-- start RAW RECORDS --
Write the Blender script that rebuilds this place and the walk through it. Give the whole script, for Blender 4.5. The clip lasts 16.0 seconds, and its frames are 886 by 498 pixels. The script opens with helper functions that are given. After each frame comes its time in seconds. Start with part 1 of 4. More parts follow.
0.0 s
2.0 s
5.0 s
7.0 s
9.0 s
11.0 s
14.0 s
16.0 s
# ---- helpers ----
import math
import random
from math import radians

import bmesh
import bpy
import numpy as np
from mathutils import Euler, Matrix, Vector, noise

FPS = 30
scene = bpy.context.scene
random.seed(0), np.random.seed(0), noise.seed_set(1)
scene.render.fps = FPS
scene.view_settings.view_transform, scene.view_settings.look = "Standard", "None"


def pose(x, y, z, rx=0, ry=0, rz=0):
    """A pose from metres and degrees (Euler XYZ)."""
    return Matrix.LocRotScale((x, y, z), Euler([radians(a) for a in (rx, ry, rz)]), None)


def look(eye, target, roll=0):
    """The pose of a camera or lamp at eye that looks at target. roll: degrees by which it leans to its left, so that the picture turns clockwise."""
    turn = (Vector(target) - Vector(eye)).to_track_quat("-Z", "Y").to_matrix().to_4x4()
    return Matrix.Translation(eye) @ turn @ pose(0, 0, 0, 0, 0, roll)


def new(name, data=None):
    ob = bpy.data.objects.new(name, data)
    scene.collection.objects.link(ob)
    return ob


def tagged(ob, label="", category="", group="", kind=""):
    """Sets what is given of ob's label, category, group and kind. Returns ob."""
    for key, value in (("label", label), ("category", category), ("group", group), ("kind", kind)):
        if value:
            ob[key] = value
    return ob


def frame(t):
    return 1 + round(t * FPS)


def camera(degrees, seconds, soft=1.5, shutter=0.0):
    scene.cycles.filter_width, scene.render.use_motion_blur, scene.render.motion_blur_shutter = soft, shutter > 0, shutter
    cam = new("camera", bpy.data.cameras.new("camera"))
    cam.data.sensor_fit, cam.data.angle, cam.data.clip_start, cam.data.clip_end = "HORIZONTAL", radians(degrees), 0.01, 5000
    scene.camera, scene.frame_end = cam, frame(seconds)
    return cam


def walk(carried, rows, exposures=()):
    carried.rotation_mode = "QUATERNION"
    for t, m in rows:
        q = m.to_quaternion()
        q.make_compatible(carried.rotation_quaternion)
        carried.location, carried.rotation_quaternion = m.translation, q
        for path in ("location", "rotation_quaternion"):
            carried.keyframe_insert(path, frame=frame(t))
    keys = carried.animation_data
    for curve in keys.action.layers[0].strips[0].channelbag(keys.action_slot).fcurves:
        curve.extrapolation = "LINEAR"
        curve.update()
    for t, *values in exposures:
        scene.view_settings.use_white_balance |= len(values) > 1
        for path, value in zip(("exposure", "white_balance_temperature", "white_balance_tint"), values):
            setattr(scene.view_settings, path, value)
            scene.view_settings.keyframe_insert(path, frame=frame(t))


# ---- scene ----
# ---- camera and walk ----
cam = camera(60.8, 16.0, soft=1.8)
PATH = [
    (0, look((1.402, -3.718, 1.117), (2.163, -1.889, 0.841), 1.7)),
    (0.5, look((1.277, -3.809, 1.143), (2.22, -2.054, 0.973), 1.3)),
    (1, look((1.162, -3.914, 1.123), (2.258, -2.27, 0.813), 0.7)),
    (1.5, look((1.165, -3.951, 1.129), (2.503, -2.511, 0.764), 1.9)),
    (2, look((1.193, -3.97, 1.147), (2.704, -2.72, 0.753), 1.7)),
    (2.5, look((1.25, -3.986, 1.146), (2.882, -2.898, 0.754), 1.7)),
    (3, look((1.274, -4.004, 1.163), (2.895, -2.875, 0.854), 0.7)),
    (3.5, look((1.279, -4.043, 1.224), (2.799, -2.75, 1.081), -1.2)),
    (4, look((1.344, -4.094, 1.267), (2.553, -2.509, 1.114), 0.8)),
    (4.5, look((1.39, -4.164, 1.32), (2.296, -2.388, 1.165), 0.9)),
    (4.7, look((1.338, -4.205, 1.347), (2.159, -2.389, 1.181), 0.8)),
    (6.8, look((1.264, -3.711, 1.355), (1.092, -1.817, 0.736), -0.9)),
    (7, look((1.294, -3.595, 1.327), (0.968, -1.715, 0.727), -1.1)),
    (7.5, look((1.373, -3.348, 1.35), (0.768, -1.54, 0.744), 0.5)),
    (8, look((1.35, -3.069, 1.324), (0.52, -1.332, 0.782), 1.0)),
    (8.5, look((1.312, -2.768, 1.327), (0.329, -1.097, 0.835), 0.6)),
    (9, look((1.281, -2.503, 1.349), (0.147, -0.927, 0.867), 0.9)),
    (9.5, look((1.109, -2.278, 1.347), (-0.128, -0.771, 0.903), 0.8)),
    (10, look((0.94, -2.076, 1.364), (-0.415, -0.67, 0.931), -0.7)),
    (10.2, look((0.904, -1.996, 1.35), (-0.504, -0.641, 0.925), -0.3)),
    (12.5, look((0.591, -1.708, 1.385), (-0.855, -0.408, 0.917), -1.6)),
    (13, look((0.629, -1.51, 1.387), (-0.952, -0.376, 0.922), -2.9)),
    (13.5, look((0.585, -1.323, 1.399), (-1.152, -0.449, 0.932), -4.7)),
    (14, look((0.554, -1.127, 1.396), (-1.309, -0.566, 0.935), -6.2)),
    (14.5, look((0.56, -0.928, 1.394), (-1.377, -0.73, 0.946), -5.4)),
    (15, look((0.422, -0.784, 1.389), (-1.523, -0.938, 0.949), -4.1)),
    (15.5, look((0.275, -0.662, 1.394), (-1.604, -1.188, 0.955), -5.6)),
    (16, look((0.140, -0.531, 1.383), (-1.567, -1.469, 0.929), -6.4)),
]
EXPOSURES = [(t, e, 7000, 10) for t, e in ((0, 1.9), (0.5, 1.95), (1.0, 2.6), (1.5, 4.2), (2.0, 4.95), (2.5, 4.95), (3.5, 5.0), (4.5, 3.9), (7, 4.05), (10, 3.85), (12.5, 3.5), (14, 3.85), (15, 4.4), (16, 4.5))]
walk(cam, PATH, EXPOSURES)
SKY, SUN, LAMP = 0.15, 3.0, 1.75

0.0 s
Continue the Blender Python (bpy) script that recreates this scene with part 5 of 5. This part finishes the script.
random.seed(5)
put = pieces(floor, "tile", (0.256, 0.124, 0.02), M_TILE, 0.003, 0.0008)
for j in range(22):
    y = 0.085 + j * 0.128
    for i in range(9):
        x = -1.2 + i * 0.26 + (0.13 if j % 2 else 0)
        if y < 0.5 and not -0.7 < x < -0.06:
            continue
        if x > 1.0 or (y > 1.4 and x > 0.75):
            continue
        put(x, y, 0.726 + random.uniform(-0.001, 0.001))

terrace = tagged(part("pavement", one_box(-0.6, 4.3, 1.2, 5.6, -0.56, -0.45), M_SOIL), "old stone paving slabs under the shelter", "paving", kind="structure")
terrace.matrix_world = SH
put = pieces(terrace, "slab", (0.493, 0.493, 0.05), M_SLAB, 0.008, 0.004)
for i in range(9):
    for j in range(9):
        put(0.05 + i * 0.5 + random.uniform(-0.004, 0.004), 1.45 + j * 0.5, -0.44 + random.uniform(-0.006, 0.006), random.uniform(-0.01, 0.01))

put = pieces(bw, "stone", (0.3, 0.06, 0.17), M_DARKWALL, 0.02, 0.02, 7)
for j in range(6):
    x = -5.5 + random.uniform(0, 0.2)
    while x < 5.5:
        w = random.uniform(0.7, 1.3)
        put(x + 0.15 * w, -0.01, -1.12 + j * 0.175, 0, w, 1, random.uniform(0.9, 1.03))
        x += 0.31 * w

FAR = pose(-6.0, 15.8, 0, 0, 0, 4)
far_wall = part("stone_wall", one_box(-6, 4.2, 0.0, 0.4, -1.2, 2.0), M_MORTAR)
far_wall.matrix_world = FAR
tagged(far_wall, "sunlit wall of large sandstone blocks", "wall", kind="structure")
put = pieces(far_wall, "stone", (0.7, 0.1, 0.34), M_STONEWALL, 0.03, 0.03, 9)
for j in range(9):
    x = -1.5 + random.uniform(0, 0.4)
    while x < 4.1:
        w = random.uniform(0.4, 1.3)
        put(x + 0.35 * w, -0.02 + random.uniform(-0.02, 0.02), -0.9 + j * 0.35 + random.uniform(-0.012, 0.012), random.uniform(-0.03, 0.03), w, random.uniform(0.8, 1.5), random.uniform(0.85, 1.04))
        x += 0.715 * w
-- end RAW RECORDS --
■ **EXERCISE DETAILS**
Search the records for the word "from" and copy every line where it occurs.

■ **EXERCISE SOLUTION**
from math import radians
from mathutils import Euler, Matrix, Vector, noise
    """A pose from metres and degrees (Euler XYZ)."""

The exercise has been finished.